Varlığa baktığında Sanat göremiyen İnsan Nakıstır, Eksiktir onun görüşü. Sanat'ı sadece insanın fiilinde yani Resim'de Heykel'de gören İnsan Sanat'ı görmemiştir, Sanat değildir onun gördüğü. İster Bilim Adam'ı olsun ister Filozof Sanat'ı varlıkta göremiyorsa sadece Akıl sadece Nedensellikle bakıyordur ki Eksiktir Nakıstır onun görüşü. İster Dinsiz ister Dinli Bilim Adamı-Filozof olsun Varlığa 99 İsimle bakmıyanın görüşü Kamil olmaz.

Aşk ~ Nâr - Nur ~ Nefs - Sıfatlar ~ Ruh

Güneş, hem Nâr iken hem Nur'dur. Zahirinde Nur, Batınında Nar diyelim.. ama Nârının fazlalığı Zâtından bir şey eksiltmediği gibi Nur'unun fazlalığı da Zâtına bir şey katmıyor.. Allah'dan bir Ruh-Zat olarak Senin, Nur'un Akıl-Kalp, Nâr'ın ise Nefsin-Ben-liğin.. Nefsin seni yakmakta, Nurun ise söndürmekte. Nur'dan göremiyorsun, çünkü Allah öyle Yakın.. Nar ise uzaklaştırıyor çünkü Allah öyle Şiddetli.. Ne zaman Nâr'ın Nur'un (Sıfatların-Nefsin) İtidal buldu, Ruhunu, Yakınlığını, şu gökteki Güneş gibi Ay gibi apaçık görecek, seyredeceksin.
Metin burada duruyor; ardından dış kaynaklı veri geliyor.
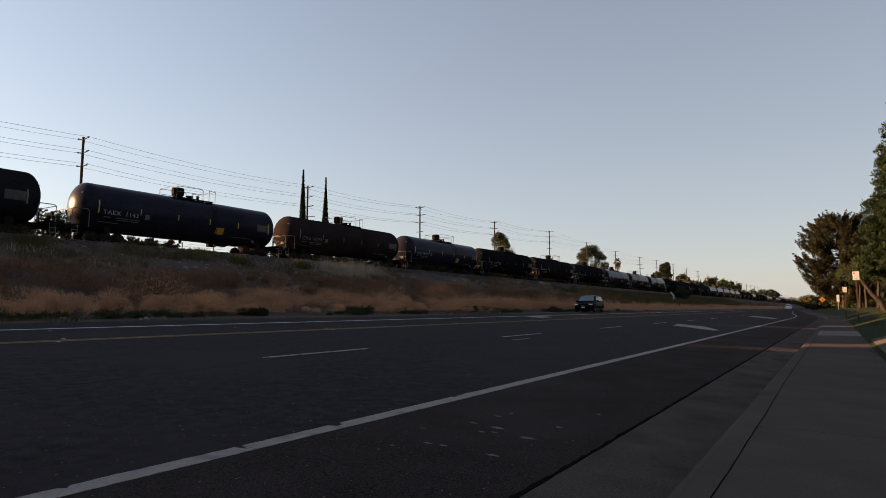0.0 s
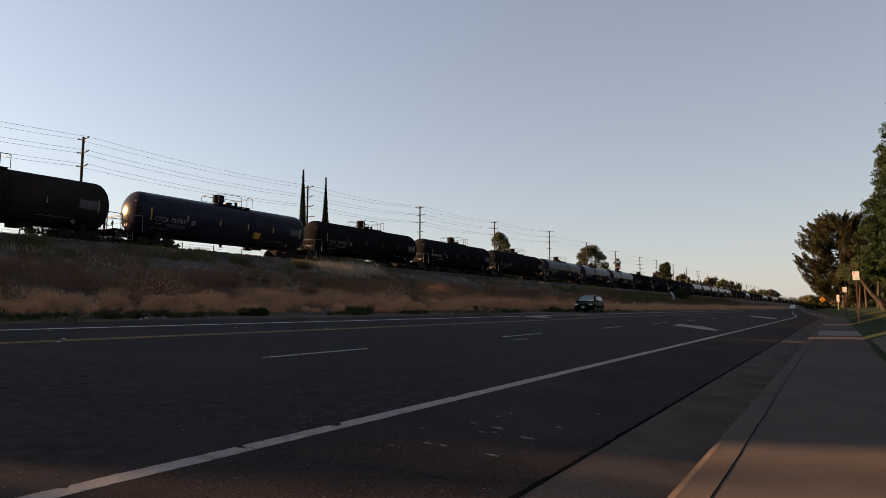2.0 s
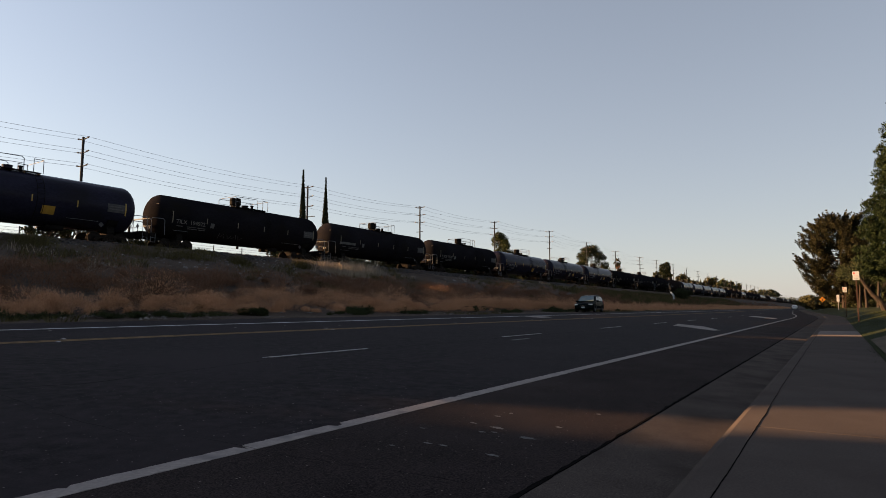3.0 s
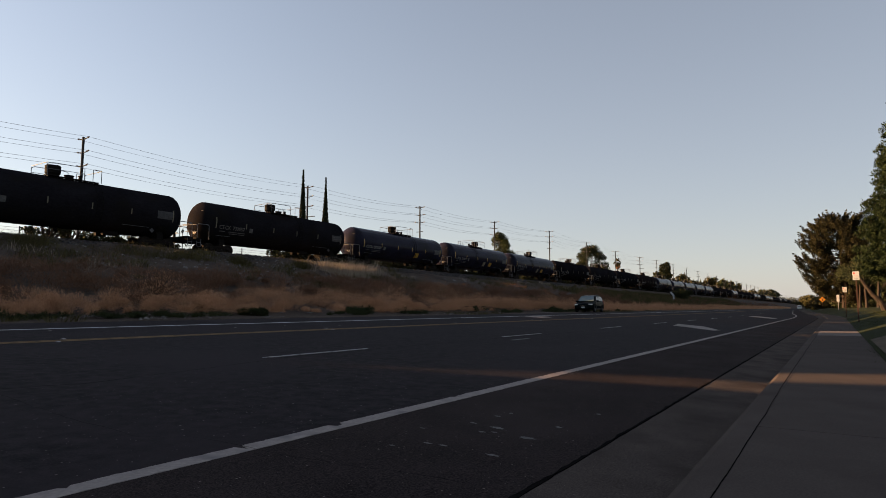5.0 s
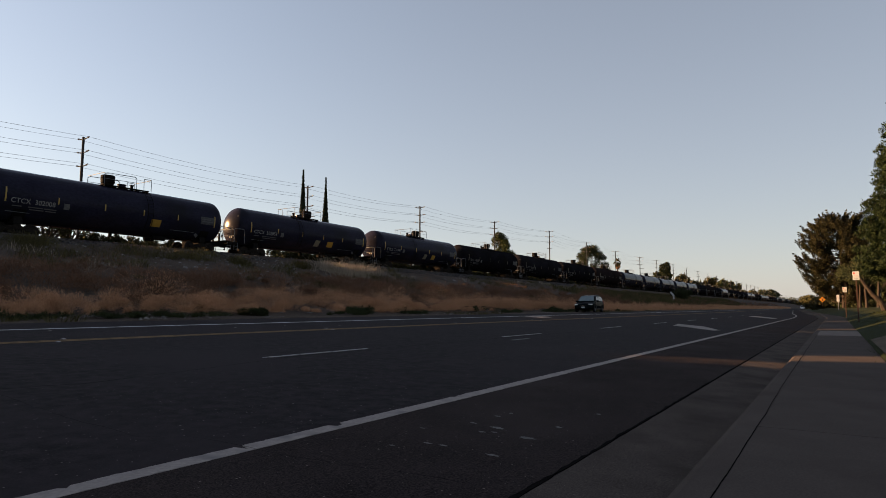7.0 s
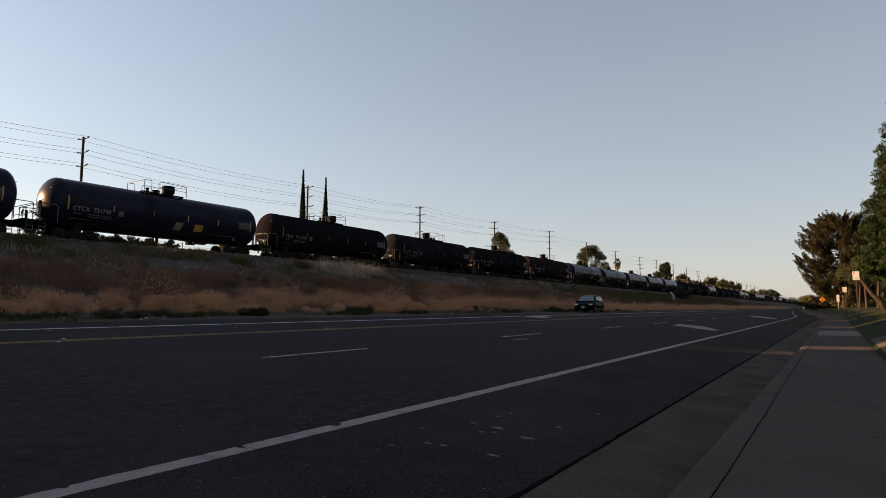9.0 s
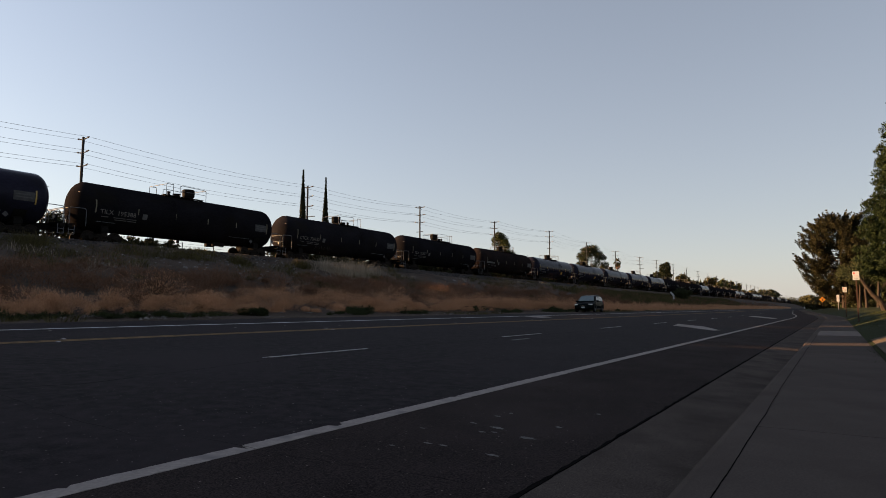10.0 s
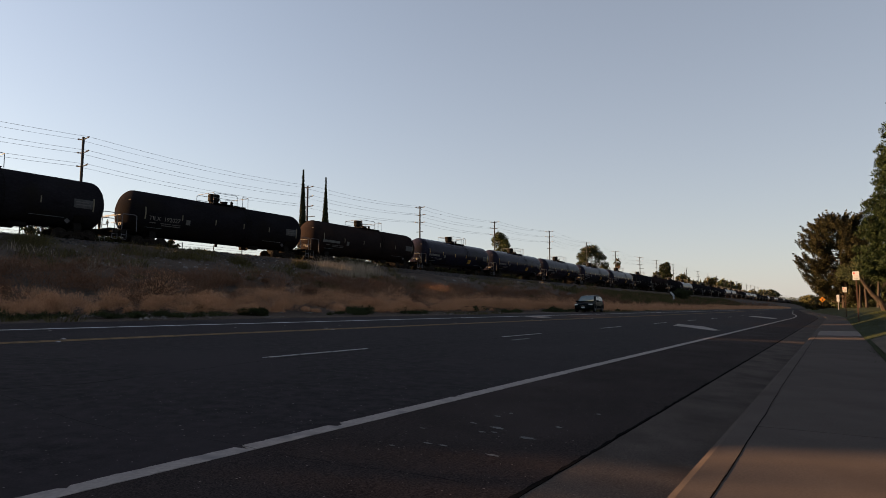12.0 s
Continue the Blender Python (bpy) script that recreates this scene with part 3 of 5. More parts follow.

Allah'a Misal olmaz ya; biz bunları Muhabbeten söyledik..

Zât ~ Esma - Sıfat ~ Rahmet - Rahman

Bir İnsanın Suretinde Öfke her zaman görünmeyebilir.. Belki içinde Zuhur eder de Suretinde belli olmaz.. ya da Surette, Yeri geldiğinde Zuhur edip de apaçık belli olunca, "Öfke", Varmış da gizli imiş anlaşılır.. Hakk için bu Misali düşünürsen, "Rahmet", Gazab gibi değildir.. Surette Belli olmakta ve daima Zuhur etmektedir.. Şimdi, Gizli olup da Zuhur eden acaba Sıfat mıdır, Zât mıdır.. işte sana bu Belli olmalı!